In 1976 the Mashambas were arrested, along with S'bu Ndebele (then an ANC operative in Swaziland) and Percy Tshabalala, and were charged with "furthering the aims and objectives" of the ANC. Mashamba and the others pled not guilty in the Rand Supreme Court. During the trial, which lasted from October 1976 to February 1977, several state's witnesses testified that the Mashambas had attempted to recruit them into the ANC for political education and military training and had attempted to distribute ANC propaganda publications.

In February 1977, Mashamba and Ndebele were sentenced to ten years' imprisonment on Robben Island, although they were transferred to Johannesburg Prison after five years. Mashamba's wife also served five years in a women's prison, and their three young children, all under the age of six, were raised by family during that time. Mashamba was imprisoned alongside Nelson Mandela and a large contingent of other ANC members, who maintained a party organisation inside the prison; Mashamba was apparently expelled from the party for a year during his prison sentence because he openly disagreed with the leadership on some issue.' He was released in 1987.

== Post-apartheid political career ==

=== ANC Provincial Chairperson ===
In South Africa's first democratic elections in 1994, Mashamba was elected to represent the ANC in the Senate, the upper house of the new Constitutional Assembly. He also served, from 1996 to 1998, as Provincial Chairperson of the ANC's branch in the newly constituted Limpopo Province. His election to that office was highly controversial in the ANC. The ANC National Executive Committee (NEC) had apparently preferred that the incumbent, Ngoako Ramatlhodi, should be re-elected unopposed, leading to an implicit or explicit instruction that members should not contest the position. The frontrunners, Peter Mokaba and Joe Phaahla, therefore declined their nominations for the chairmanship, reportedly following a conversation with ANC President Nelson Mandela about the imperatives of party unity.' However, at the last minute, Mashamba was nominated to stand against Ramatlhodi and accepted – "for the sake of party unity", he said.'

He narrowly won the election, receiving 352 votes against Ramatlhodi's 350 – often viewed as "vote[s] against NEC interference in provincial affairs".' During his term as Provincial Chairperson, he was deputised by Phaahla; Collins Chabane, who was rumoured to have encouraged him to stand against Ramatlhodi, served as Provincial Secretary. At the next provincial elective conference in 1998, Ramatlhodi was returned to the chairmanship.
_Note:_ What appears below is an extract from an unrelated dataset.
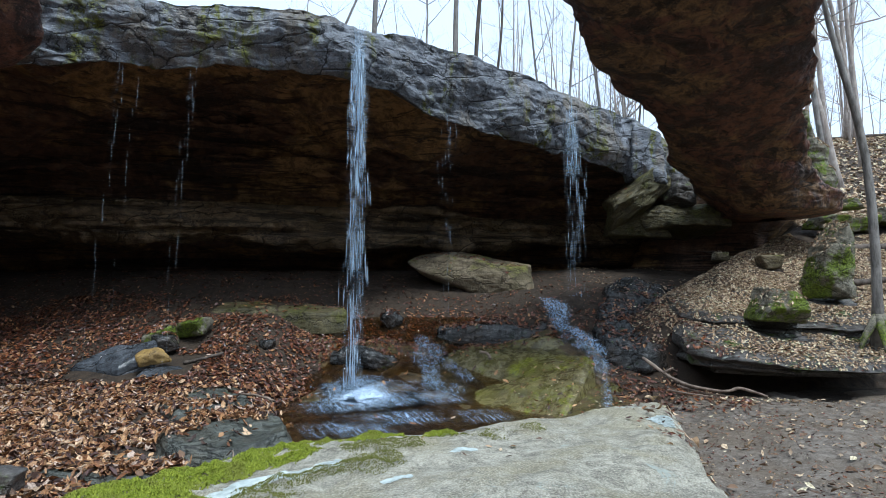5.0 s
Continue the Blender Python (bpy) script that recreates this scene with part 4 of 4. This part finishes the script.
for a in (200, 245, 290, 335, 20):
    w, root = np.array((math.cos(radians(a)), math.sin(radians(a)), 0)), Bag()
    root.add(*tube([np.array((0, 0, 0.2)) + w * 0.02, np.array((0, 0, 0.05)) + w * 0.13, np.array((0, 0, -0.12)) + w * 0.3, np.array((0, 0, -0.45)) + w * 0.42], [0.05, 0.055, 0.04, 0.02], 7))
    part("root", root.mesh("root", MOSSY), beech, "moss-covered spreading root")
for x, y, r, lean, h in [(8.2, 12.6, 0.10, (-0.12, 0.05), 12), (9.9, 15.0, 0.10, (-0.08, 0), 13), (11.0, 16.2, 0.13, (-0.1, 0), 14), (13.3, 18.5, 0.11, (-0.03, 0), 13), (14.4, 20, 0.13, (0, 0), 14),
                         (15.2, 23, 0.14, (-0.05, 0), 14), (17.4, 25, 0.15, (0.02, 0), 15), (16.3, 26, 0.12, (0.0, 0), 14), (18.9, 27, 0.15, (0, 0), 15), (20.5, 29, 0.14, (0, 0), 15), (19.0, 31, 0.15, (0, 0), 15)]:
    bare_tree(x, y, float(ground_z(x, y)), h, r, int(x * 70), BARK_HAZED if y > 16 else BARK, "tall leafless tree on the leafy hillside", lean, 2, 0.3, 8, "hillside trees")
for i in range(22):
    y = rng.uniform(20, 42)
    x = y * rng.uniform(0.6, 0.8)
    bare_tree(x, y, float(ground_z(x, y)), rng.uniform(6, 12), rng.uniform(0.03, 0.07), 500 + i, BARK_HAZED, "thin leafless sapling on the far hillside", (rng.gauss(0, 0.06), 0), 2, 0.15, 8, "hillside saplings")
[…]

=== Provincial legislature ===
In later years, and alongside his wife, Mashamba represented the ANC in the Limpopo Provincial Legislature. He was elected to his final term in the legislature in the 2009 general election, ranked seventh on the ANC's provincial party list (immediately behind his wife), and he chaired the legislature's committee on agriculture during the legislative term that followed. He did not seek re-election in the 2014 general election.

== ANC Integrity Commission ==
Though he retired from legislative politics in 2014, Mashamba remained a member of the Central Committee of the SACP until 2017. The following year, in July 2018, the ANC announced that Mashamba would succeed Andrew Mlangeni as chairperson of the party's internal Integrity Commission, which was established to investigate and make disciplinary recommendations in respect of allegations of misconduct, especially corruption, by party members. Mashamba was deputised by former Justice Minister Brigitte Mabandla; also serving on the nine-member committee during his tenure were Mlangeni, Sophie de Bruyn‚ Sindiso Mfenyana‚ Sue Rabkin‚ Smangaliso Mkhatshwa‚ Essop Jassat and Cyril Jantjies. Mashamba's leadership of the committee coincided with controversy within the party about the proper scope and powers of the committee, especially in the aftermath of the Zondo Commission's findings about misconduct by ANC members. His five-year term ended after the ANC's 55th National Conference and in February 2023 the party announced that he would be succeeded as chairperson by Frank Chikane.

== Personal life ==
He married Joyce Mashamba in September 1969. At the time of her death in June 2018, they had three sons, one daughter, and seven grandchildren. In 2019, he installed his own tombstone next to hers in Mulamula, her home village in Malamulele, Limpopo.